PARIS, Tenn. — With nothing to lose at the halfway point of Day 1, Dailus Richardson and Trevor McKinney changed up their game plan and altered their strategy. Not only did it pay off, but it also vaulted them into the lead with 20 pounds and 14 ounces.
“We started fishing shallow in the morning,” said Richardson. “During our halftime break we discussed what we needed to do because we only had one keeper so we went and hit our secondary spot and found some fish.”
Even though the Benton High School team lives in Illinois and doesn’t have access to ledge lakes like Kentucky Lake, it didn’t stop them from making the drive south to put in some hard work on this body of water.
“We knew a little bit about the lake and we knew we would have an advantage over some of the teams that are thousands of miles away,” said McKinney.
Timing is crucial on Tennessee River lakes, and that was no different for the leaders as the pieces fell into place. They made moves and changed throughout the day. But duplicating success from one day to another goes hand in hand with timing your spots correctly.
“Within the first 10 minutes on our secondary spot we caught a 5-pounder,” said McKinney. “Then the next 10 minutes we caught a 6-pounder. It just really worked out.”
Kentucky Lake in July has been tough thus far, and adapting to conditions is one aspect these anglers are already taking into account.
“We won’t run as far as we did,” said Richardson. “We will probably stay closer and find some more fish close.”
Front Range Bass Club anglers Ryan Wood and Adam Deakin came to a foreign body of water, one completely different from any in their home state of Colorado, and still found success—to the tune of 20 pounds, 8 ounces.
“We have never fished ledges before, but we came here before the cutoff and learned some new techniques and gained experience,” said Wood.
Even with trolling motor problems the night before the tournament, these anglers stayed focused, grinding out a tough Day 1 and putting themselves in a great position to make the cut and fish on the Carroll County Reservoir. Their boat captain found a replacement trolling motor to borrow for the tournament, the only problem was that it was two hours away. So he made the trip, arriving at 11:30 p.m. Tuesday night and installing the replacement trolling motor. He returned to Paris, Tenn. around 1:30 a.m., eventually waking his team anglers up at 3:30 to head to takeoff.

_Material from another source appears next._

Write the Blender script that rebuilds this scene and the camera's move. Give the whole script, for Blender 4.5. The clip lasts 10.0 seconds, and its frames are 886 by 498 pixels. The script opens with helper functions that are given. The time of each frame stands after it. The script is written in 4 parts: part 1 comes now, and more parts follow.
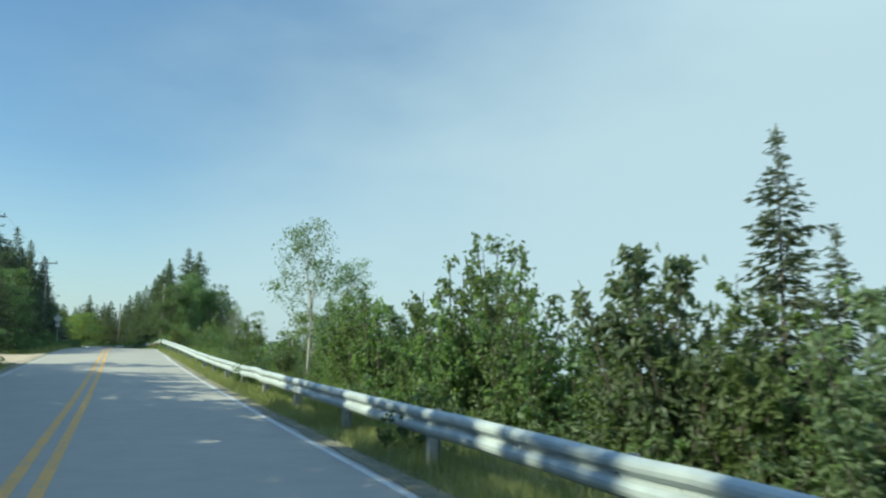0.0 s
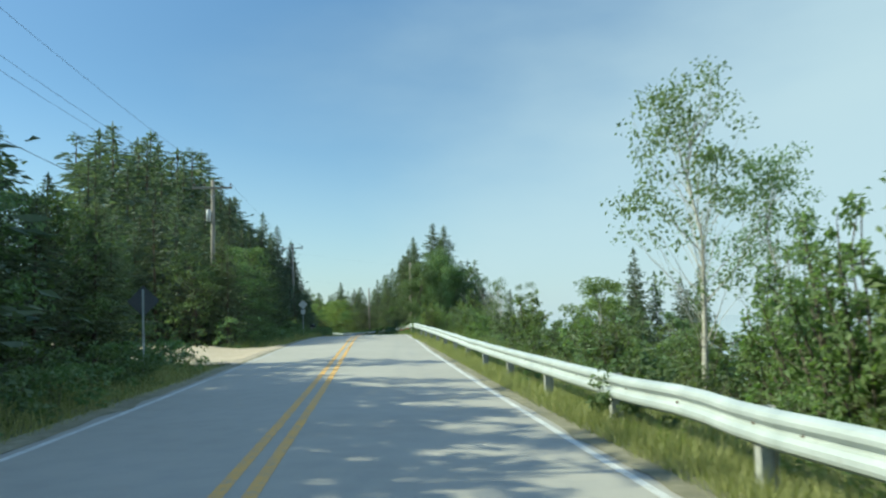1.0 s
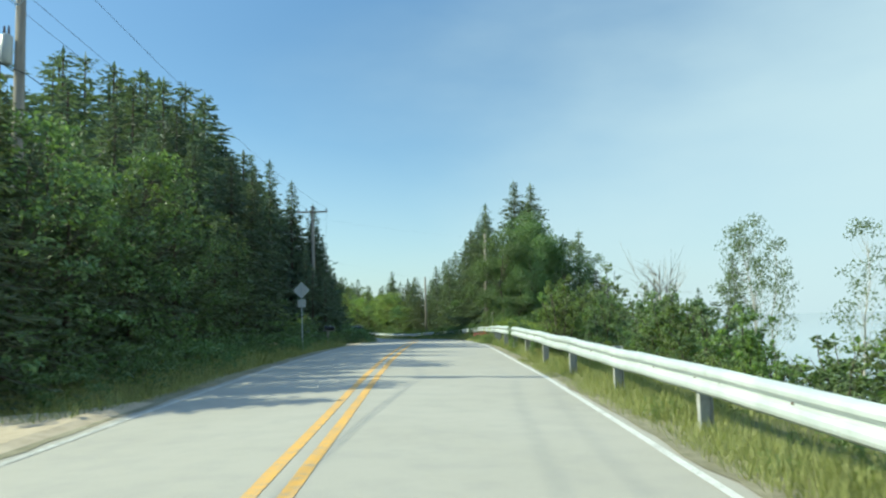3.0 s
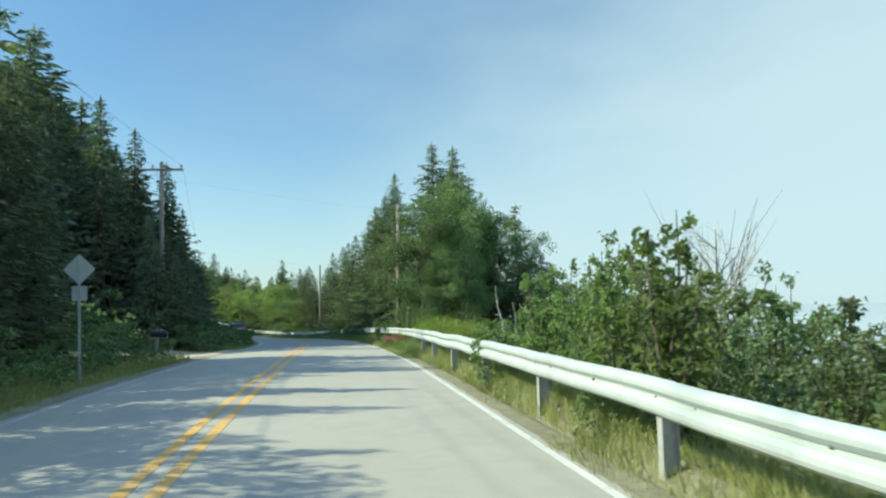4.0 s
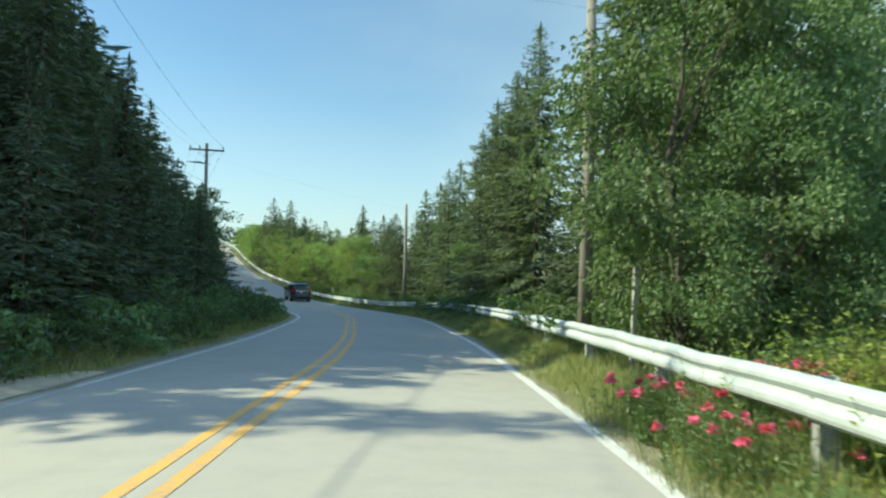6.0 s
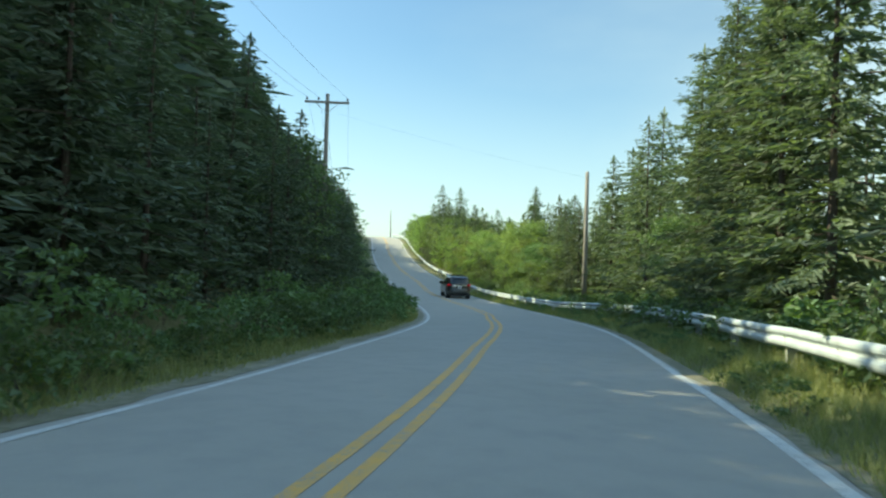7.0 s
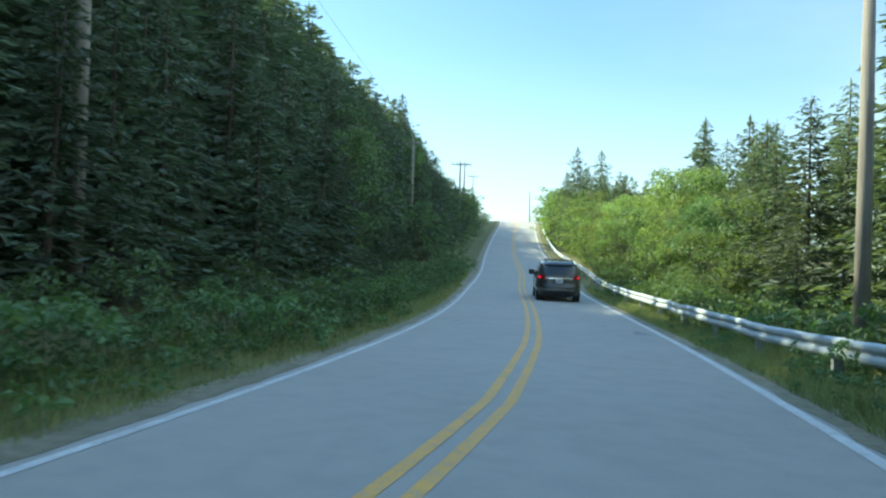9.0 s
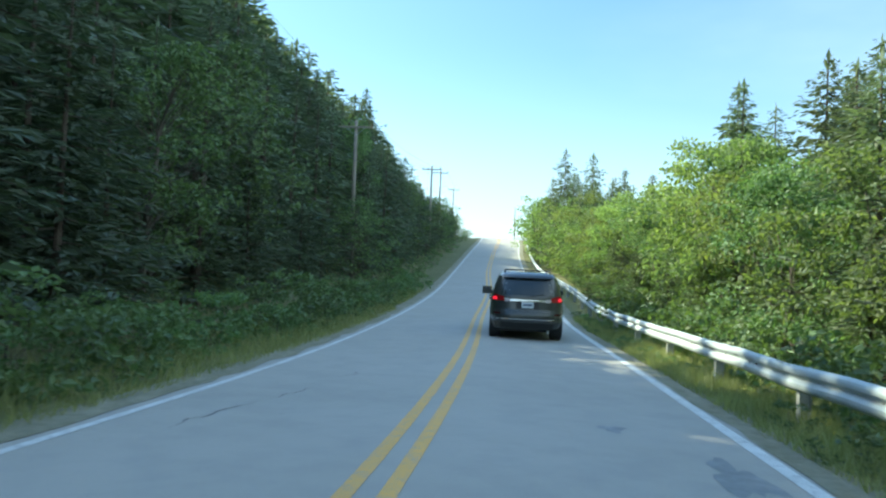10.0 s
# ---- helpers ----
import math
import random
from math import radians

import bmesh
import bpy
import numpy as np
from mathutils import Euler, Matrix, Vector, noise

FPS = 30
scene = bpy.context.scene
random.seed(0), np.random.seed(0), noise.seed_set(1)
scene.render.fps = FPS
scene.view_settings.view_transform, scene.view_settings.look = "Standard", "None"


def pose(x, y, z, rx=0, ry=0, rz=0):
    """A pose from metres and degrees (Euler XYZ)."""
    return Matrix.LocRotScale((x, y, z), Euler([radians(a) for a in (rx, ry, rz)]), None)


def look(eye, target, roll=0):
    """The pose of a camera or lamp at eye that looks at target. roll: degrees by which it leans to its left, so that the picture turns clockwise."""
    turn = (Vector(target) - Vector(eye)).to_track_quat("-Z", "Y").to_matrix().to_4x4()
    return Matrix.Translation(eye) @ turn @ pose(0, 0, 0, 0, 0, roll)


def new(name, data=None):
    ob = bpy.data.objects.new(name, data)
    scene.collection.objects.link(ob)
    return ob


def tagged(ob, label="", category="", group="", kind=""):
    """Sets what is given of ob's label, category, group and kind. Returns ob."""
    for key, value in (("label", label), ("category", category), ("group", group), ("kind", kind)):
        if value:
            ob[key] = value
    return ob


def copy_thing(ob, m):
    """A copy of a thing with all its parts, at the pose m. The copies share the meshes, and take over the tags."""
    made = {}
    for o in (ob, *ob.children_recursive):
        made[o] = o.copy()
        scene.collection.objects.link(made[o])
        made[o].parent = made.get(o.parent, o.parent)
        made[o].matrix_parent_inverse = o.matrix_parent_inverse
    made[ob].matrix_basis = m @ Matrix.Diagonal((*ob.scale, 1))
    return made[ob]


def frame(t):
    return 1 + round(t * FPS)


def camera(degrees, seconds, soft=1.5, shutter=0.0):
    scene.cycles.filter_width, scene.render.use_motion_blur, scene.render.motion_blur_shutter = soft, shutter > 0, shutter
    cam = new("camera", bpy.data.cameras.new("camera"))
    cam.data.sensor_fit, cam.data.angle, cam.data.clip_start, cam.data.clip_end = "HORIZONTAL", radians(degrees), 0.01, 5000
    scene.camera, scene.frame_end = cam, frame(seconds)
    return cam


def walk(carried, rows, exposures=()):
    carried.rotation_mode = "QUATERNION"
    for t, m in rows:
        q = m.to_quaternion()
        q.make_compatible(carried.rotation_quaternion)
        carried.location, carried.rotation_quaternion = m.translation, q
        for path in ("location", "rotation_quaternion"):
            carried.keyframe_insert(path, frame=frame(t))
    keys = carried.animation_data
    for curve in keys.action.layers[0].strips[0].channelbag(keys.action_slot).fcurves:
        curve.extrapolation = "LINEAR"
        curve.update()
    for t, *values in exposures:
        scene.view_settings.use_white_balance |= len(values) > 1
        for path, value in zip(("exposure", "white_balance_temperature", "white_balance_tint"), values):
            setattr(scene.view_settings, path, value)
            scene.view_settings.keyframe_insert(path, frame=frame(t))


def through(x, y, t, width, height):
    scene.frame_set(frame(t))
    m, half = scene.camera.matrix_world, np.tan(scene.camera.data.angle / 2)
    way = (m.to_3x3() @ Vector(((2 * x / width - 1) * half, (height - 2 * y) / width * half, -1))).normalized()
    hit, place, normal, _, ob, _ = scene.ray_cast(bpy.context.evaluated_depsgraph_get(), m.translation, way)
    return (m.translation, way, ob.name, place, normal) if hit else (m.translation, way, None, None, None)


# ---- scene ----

With their lucky trolling motor, these anglers fished all day to get the weight they brought to the scales.
“We had two fish at our halfway break, with one being a 6-pounder,” said Wood.
This team worked for every fish they caught, culling only twice with bites that came periodically throughout the day.
Tennessee anglers Jake Lee and Jacob Mashburn from Clinton High School showed they are a team to be reckoned with in the high school ranks, bringing in 18 pounds, 11 ounces to the scales, right in the hunt at the top of the leaderboard.
These anglers are not new to big days and quality finishes; they won the High School Classic on Lay Lake in Alabama back in February. They also took the title at the Douglas Open just one month ago.
Lee and Mashburn moved away from their shallow ways Day 1, boating a third place weight.
“Our key was just finding the fish and knowing where they were at,” said Mashburn. “Most of our fish catches came here and there, but typically when we would catch one, we could catch another right after.”
With no experience on this particular body of water, Lee and Mashburn made the most of their two practice days, finding the necessary schools of fish. They planned on running their best spot, but stopped at a secondary spot to put some quick fish in the boat. They never made it to their best area, as the secondary spot did enough to help them stay in contention.
Jack Garner of the Douglas Indians caught the Day 1 Big Bass, which weighed in at 7 pounds and 5 ounces.
After Thursday's cut, the field will be split in half. The Top 30 teams will head to Carroll County Reservoir, with their weights zeroed, to compete in the final two days of the tournament.
Along with the championship trophy, these anglers are also vying for scholarship money. Following the Day 2 weigh-in, tournament director Hank Weldon will award one of five finalists with the Costa Sunglasses Bright Future award, a $5,000 scholarship. Factors in the decision making for the scholarship include school GPA, extracurricular activities and a written essay.